* [WHAT TO DO] Go through the material and write it all out exactly, minus the pictures.

start RECORDED DATA

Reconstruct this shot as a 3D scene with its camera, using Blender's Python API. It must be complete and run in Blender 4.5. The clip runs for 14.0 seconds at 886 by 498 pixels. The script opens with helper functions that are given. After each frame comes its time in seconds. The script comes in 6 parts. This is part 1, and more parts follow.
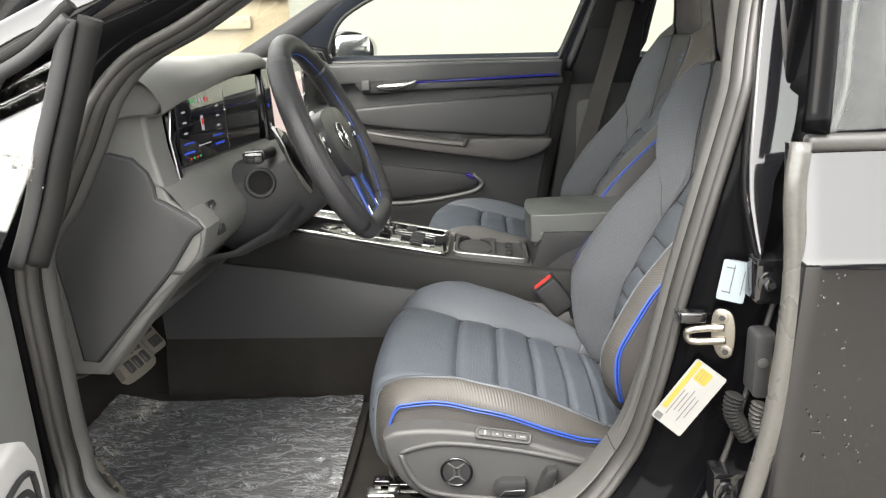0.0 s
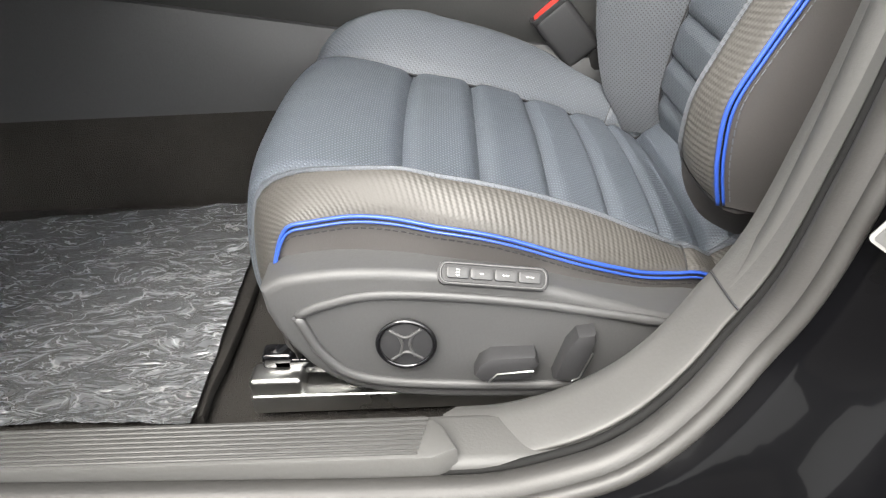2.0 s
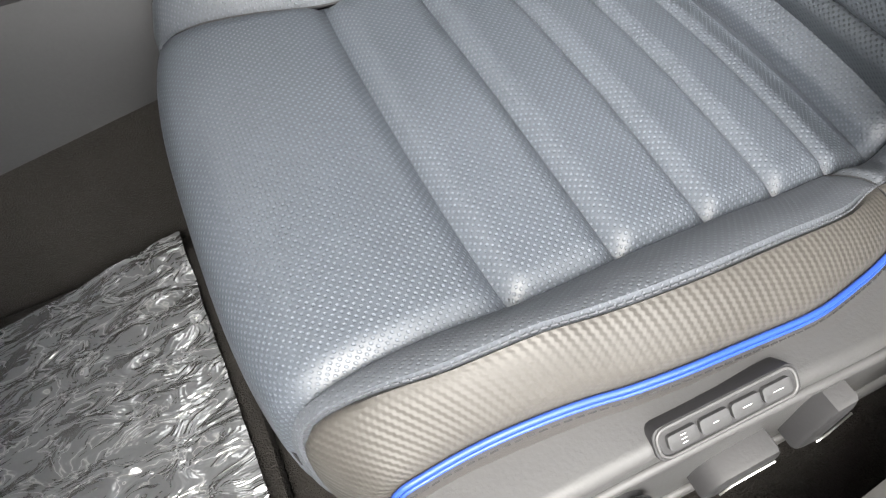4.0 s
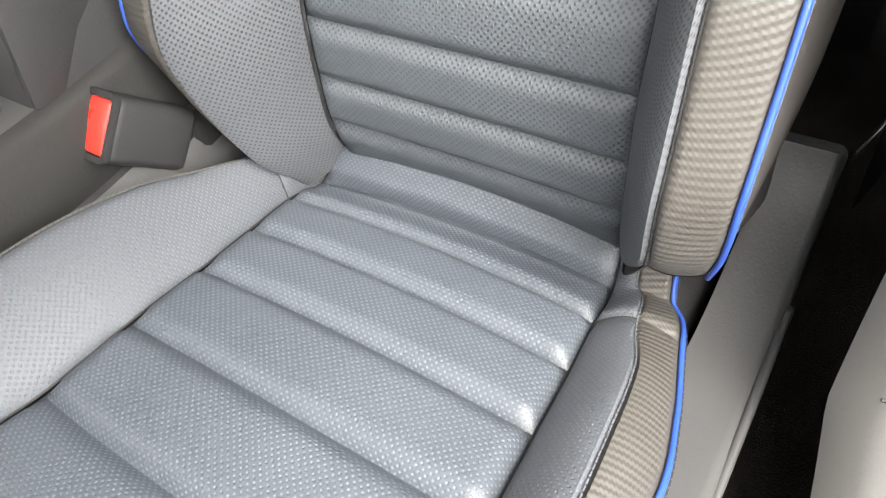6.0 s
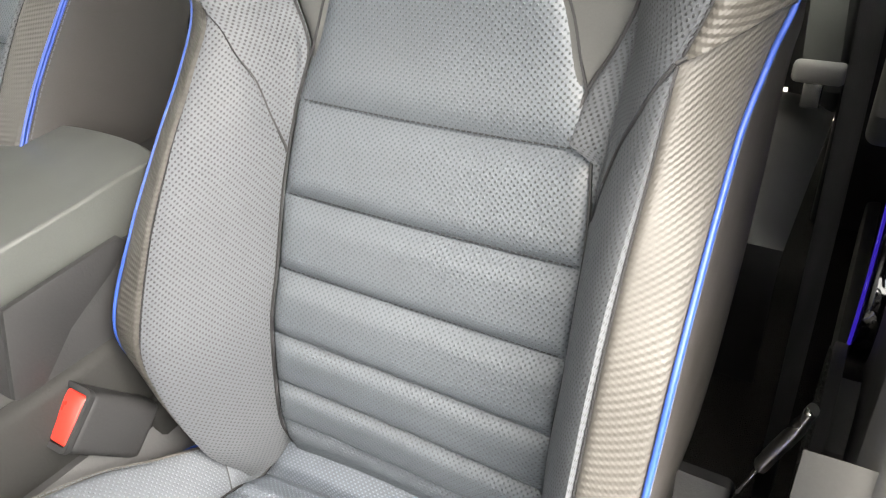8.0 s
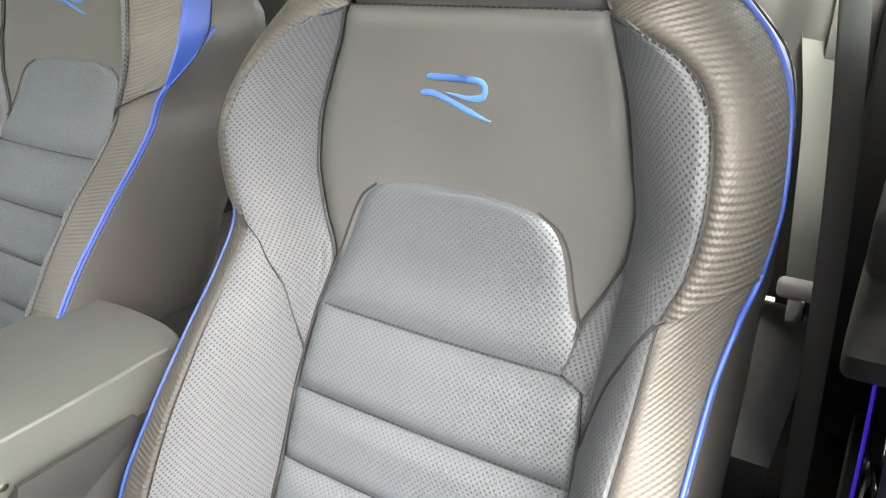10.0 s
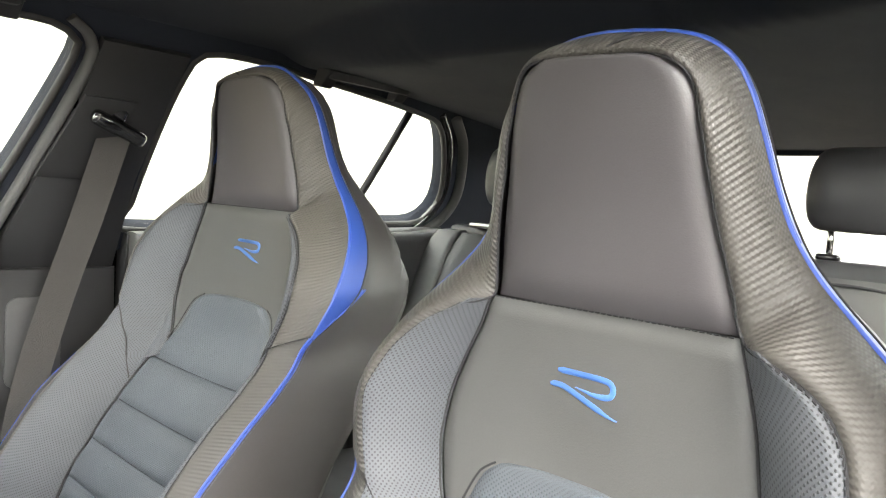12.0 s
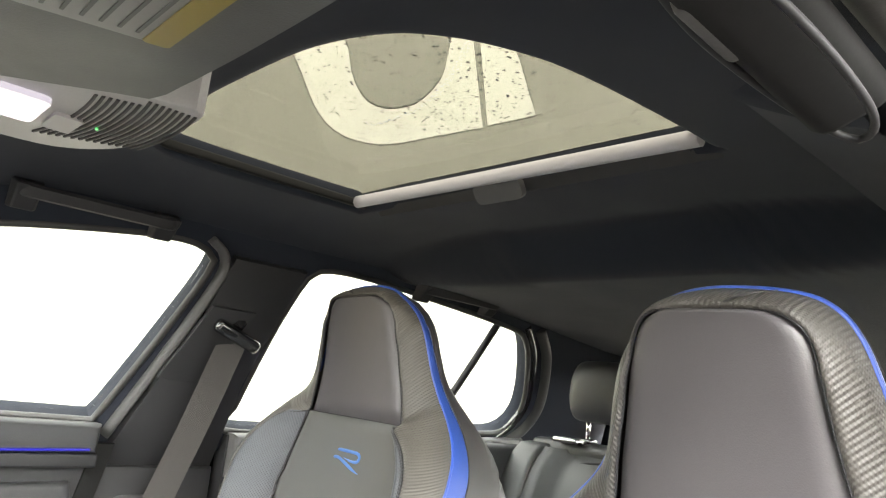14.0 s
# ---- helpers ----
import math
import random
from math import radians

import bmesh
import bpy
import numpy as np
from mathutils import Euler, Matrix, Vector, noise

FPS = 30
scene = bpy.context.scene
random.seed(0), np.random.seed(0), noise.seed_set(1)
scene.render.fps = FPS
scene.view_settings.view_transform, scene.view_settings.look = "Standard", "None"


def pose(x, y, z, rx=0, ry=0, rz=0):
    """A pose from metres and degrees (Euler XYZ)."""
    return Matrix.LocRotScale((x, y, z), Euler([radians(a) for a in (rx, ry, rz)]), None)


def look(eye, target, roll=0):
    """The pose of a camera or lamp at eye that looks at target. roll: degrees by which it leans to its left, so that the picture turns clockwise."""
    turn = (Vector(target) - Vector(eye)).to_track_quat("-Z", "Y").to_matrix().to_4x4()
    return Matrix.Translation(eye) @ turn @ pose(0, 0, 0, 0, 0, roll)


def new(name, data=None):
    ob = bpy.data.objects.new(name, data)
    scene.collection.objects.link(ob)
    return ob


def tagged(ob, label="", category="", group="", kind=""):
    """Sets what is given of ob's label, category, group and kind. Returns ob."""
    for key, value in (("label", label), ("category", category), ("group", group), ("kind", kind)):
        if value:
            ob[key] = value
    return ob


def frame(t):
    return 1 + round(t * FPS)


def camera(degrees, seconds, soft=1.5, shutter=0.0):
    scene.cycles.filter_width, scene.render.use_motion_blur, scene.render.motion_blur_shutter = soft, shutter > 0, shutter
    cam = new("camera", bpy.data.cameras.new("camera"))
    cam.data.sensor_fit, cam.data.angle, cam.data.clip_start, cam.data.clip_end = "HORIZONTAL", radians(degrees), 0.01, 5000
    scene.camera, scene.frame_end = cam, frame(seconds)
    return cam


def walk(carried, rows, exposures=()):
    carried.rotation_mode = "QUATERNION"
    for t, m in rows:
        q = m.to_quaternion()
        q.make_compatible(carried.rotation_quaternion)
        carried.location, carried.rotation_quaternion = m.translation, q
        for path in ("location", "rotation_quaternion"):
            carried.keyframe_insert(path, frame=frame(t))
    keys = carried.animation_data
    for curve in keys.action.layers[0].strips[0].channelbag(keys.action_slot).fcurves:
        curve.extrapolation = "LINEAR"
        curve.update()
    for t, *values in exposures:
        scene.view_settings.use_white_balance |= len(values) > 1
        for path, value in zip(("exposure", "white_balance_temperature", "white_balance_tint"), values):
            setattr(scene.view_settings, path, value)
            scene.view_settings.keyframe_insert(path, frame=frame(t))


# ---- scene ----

end RECORDED DATA

* [WORKED ANSWER]
Reconstruct this shot as a 3D scene with its camera, using Blender's Python API. It must be complete and run in Blender 4.5. The clip runs for 14.0 seconds at 886 by 498 pixels. The script opens with helper functions that are given. After each frame comes its time in seconds. The script comes in 6 parts. This is part 1, and more parts follow.
0.0 s
2.0 s
4.0 s
6.0 s
8.0 s
10.0 s
12.0 s
14.0 s
# ---- helpers ----
import math
import random
from math import radians

import bmesh
import bpy
import numpy as np
from mathutils import Euler, Matrix, Vector, noise

FPS = 30
scene = bpy.context.scene
random.seed(0), np.random.seed(0), noise.seed_set(1)
scene.render.fps = FPS
scene.view_settings.view_transform, scene.view_settings.look = "Standard", "None"


def pose(x, y, z, rx=0, ry=0, rz=0):
    """A pose from metres and degrees (Euler XYZ)."""
    return Matrix.LocRotScale((x, y, z), Euler([radians(a) for a in (rx, ry, rz)]), None)


def look(eye, target, roll=0):
    """The pose of a camera or lamp at eye that looks at target. roll: degrees by which it leans to its left, so that the picture turns clockwise."""
    turn = (Vector(target) - Vector(eye)).to_track_quat("-Z", "Y").to_matrix().to_4x4()
    return Matrix.Translation(eye) @ turn @ pose(0, 0, 0, 0, 0, roll)


def new(name, data=None):
    ob = bpy.data.objects.new(name, data)
    scene.collection.objects.link(ob)
    return ob


def tagged(ob, label="", category="", group="", kind=""):
    """Sets what is given of ob's label, category, group and kind. Returns ob."""
    for key, value in (("label", label), ("category", category), ("group", group), ("kind", kind)):
        if value:
            ob[key] = value
    return ob


def frame(t):
    return 1 + round(t * FPS)


def camera(degrees, seconds, soft=1.5, shutter=0.0):
    scene.cycles.filter_width, scene.render.use_motion_blur, scene.render.motion_blur_shutter = soft, shutter > 0, shutter
    cam = new("camera", bpy.data.cameras.new("camera"))
    cam.data.sensor_fit, cam.data.angle, cam.data.clip_start, cam.data.clip_end = "HORIZONTAL", radians(degrees), 0.01, 5000
    scene.camera, scene.frame_end = cam, frame(seconds)
    return cam


def walk(carried, rows, exposures=()):
    carried.rotation_mode = "QUATERNION"
    for t, m in rows:
        q = m.to_quaternion()
        q.make_compatible(carried.rotation_quaternion)
        carried.location, carried.rotation_quaternion = m.translation, q
        for path in ("location", "rotation_quaternion"):
            carried.keyframe_insert(path, frame=frame(t))
    keys = carried.animation_data
    for curve in keys.action.layers[0].strips[0].channelbag(keys.action_slot).fcurves:
        curve.extrapolation = "LINEAR"
        curve.update()
    for t, *values in exposures:
        scene.view_settings.use_white_balance |= len(values) > 1
        for path, value in zip(("exposure", "white_balance_temperature", "white_balance_tint"), values):
            setattr(scene.view_settings, path, value)
            scene.view_settings.keyframe_insert(path, frame=frame(t))


# ---- scene ----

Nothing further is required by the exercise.